Verizon could combine data from AOL and Yahoo users in addition to its more than 100 million wireless customers to help advertisers target users based on online behavior and preferences.

“Yahoo gives us scale that is what is most critical here,” said Ms Walden, adding that the company’s audience will go from the millions to the billions. “We want to compete and that is the place we need to be.”

Ms Mayer, in an interview with Reuters, said she still saw a “path to growth” for Yahoo, especially in mobile. “What’s exciting about the Verizon transaction is that it brings us back to growth sooner,” she said. She said she was “open-minded” about a possible role with the combined companies.

Yahoo is still one of the largest properties on the internet, with hundreds of millions of customers using its email, finance and fantasy sports offerings, among others, and a heavily trafficked home page.
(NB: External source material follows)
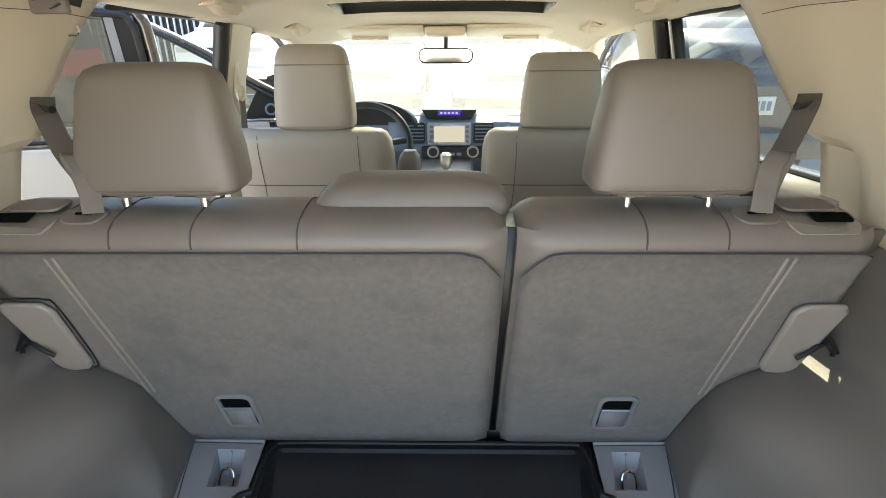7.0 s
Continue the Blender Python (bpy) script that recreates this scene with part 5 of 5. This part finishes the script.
def front_seat(cx, label, hs, hk):
    st = thing("front_seat", (cx, 2.05, .46), label, "car seat", "front seats")
    w = .252
    secs = []
    for z, k, d in ((.60, .92, .075), (.70, .98, .085), (.85, 1.0, .085), (1.0, 1.0, .08), (1.12, .99, .075), (1.19, .985, .070), (1.225, .965, .060), (1.247, .92, .046), (1.258, .85, .028), (1.261, .72, .012)):
        secs.append((z, cx, 2.02 - (z - .60) * .27, w * k, d))
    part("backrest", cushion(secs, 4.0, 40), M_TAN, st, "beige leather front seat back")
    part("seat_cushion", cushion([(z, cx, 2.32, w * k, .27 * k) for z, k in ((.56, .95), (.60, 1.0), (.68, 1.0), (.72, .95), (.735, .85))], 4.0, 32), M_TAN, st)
    part("seat_base", box((cx - .20, 2.08, .44), (cx + .20, 2.52, .57), .01), M_BLACK, st)
    depth = [(z, d) for z, d in ((.85, .085), (1.0, .08), (1.12, .075), (1.19, .070), (1.225, .060), (1.247, .046))]

    def on_seat(dx, z):
        return (cx + dx, 2.02 - (z - .60) * .27 - lerp_at(depth, z) * (1 - (abs(dx) / w) ** 4) ** .25 - .0006, z)

    for d in (-.150, .150):
        part("back_seam", tube([on_seat(d * (1 + .10 * smooth((1.10 - z) / .25)), z) for z in np.linspace(.88, 1.24, 14)], .0010, 5), M_SEAM_SHADE, st)
    for z in (1.085, .985):
        part("pocket_seam", tube([on_seat(x, z) for x in np.linspace(-.225, .225, 16)], .0014, 5), M_SEAM_SHADE, st)
    secs = []
    for dz, k, d in ((.004, .72, .6), (.012, .92, .85), (.02, .985, .97), (.05, 1.0, 1.0), (.12, .97, 1.0), (.19, .91, .93), (.225, .86, .82), (.245, .80, .62), (.256, .68, .35), (.258, .55, .2)):
        secs.append((1.250 + dz * hk, cx + hs, 1.855 + dz * .06, .117 * k, .058 * d))
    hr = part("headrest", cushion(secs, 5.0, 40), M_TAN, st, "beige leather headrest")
    part("headrest_seam", tube([(x, y, z) for x, y, z in [(cx + hs + .1045 * math.copysign(abs(math.cos(t)) ** .4, math.cos(t)), 1.866 + .0555 * math.copysign(abs(math.sin(t)) ** .4, math.sin(t)), 1.250 + .198 * hk) for t in (k * math.tau / 40 for k in range(40))]], .0016, 5, closed=True), M_LEATHER, hr)
    for px in (-.06, .06):
        part("headrest_post", tube([(cx + hs + px, 1.852, 1.21), (cx + hs + px, 1.858, 1.27)], .0065, 10), M_CHROME, hr)
        part("post_collar", cushion([(1.262 + d, cx + hs + px, 1.852, .022, .014) for d in (-.008, 0, .008)], 2.4, 14), M_TAN, hr)
    return st


fs = front_seat(-.395, "beige leather front seat on the driver's side with its headrest", .020, .97)
front_seat(.375, "beige leather front passenger seat with its headrest", -.018, .87)
ar = thing("armrest", (-.13, 2.05, .95), "taupe folding armrest beside the driver's seat", "armrest")
part("pad", cushion([(z, -.115 + (z - 1.1) * .05, 2.03, .042 * k, .060 * k) for z, k in ((.84, .9), (.88, 1.0), (1.06, 1.0), (1.11, .96), (1.145, .82), (1.165, .5))], 3, 24), M_LEATHER, ar)
part("arm_hinge", box((-.15, 1.98, .60), (-.09, 2.06, .86), .01), M_LEATHER, ar)

# ---------- dashboard ----------
db = thing("dashboard", (0, 3.0, .70), "dark grey dashboard with a lit screen and silver knobs", "dashboard")
prof = [(3.30, 1.165), (3.12, 1.178), (2.98, 1.172), (2.93, 1.16), (2.90, 1.13), (2.895, 1.06), (2.90, .99), (2.94, .92), (3.02, .84), (3.30, .80)]
part("upper_pad", loft([[(x, y + .05 * abs(x / .72) ** 2, z - .03 * abs(x / .72) ** 3) for x in np.linspace(-.72, .72, 19)] for y, z in prof[:4]]), M_DASHTOP, db, "grey dashboard top coloured lighter for the sun on it", solid=0.008)
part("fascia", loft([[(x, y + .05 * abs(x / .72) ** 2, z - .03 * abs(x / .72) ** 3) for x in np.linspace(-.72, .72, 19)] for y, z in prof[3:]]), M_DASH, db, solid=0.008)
part("blue_grey_band", loft([[(x, 2.892 + .05 * abs(x / .72) ** 2 - .006, z) for x in np.linspace(-.30, .30, 11)] for z in (.985, 1.0, 1.12, 1.135)]), M_DASH, db, solid=.006)
hd = part("display_hood", prism([(-.140, 1.198), (.140, 1.198), (.108, 1.148), (-.108, 1.148)], "y", 2.90, 3.02, .008), M_BLACK, db, "hooded information display")
part("display", box((-.055, 2.894, 1.168), (.055, 2.899, 1.190)), M_BLUELCD, hd)
for k in range(5):
    part("display_mark", box((-.045 + k * .019, 2.8915, 1.174), (-.034 + k * .019, 2.8935, 1.184)), M_SCREEN, hd)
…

But Google has a stranglehold on the internet search business and built an industry-leading email service, while Facebook dominates in mobile and social media. Meanwhile, traditional web banner advertising, long Yahoo’s strength, has become much less lucrative in the age of mobile and video.

“It’s a decade of mismanagement that has finally ended for Yahoo,” said Recon Analytics analyst Roger Entner. “It’s the continuation of an extension of Verizon’s strategy toward becoming a wireless internet player and a move away from [telecom] regulation for Verizon into an unregulated growth industry.”

Shares of Verizon, which reports results Tuesday, dipped 0.4 per cent to $55.88, Yahoo fell 2.6 per cent to $38.37.

The Verizon deal would transform Yahoo into a holding company, with a 15 per cent stake in Chinese e-commerce company Alibaba Group Holding Ltd and a 35.5 per cent interest in Yahoo Japan Corp as well as Yahoo's convertible notes, certain minority investments and its noncore patents.

Yahoo executives said the remaining company is structured to “indefinitely“ hold its Yahoo Japan and Alibaba stakes. They are worth about $40 billion based on their market capitalisations, while Yahoo had a market value of about $37.4 billion at Friday’s close.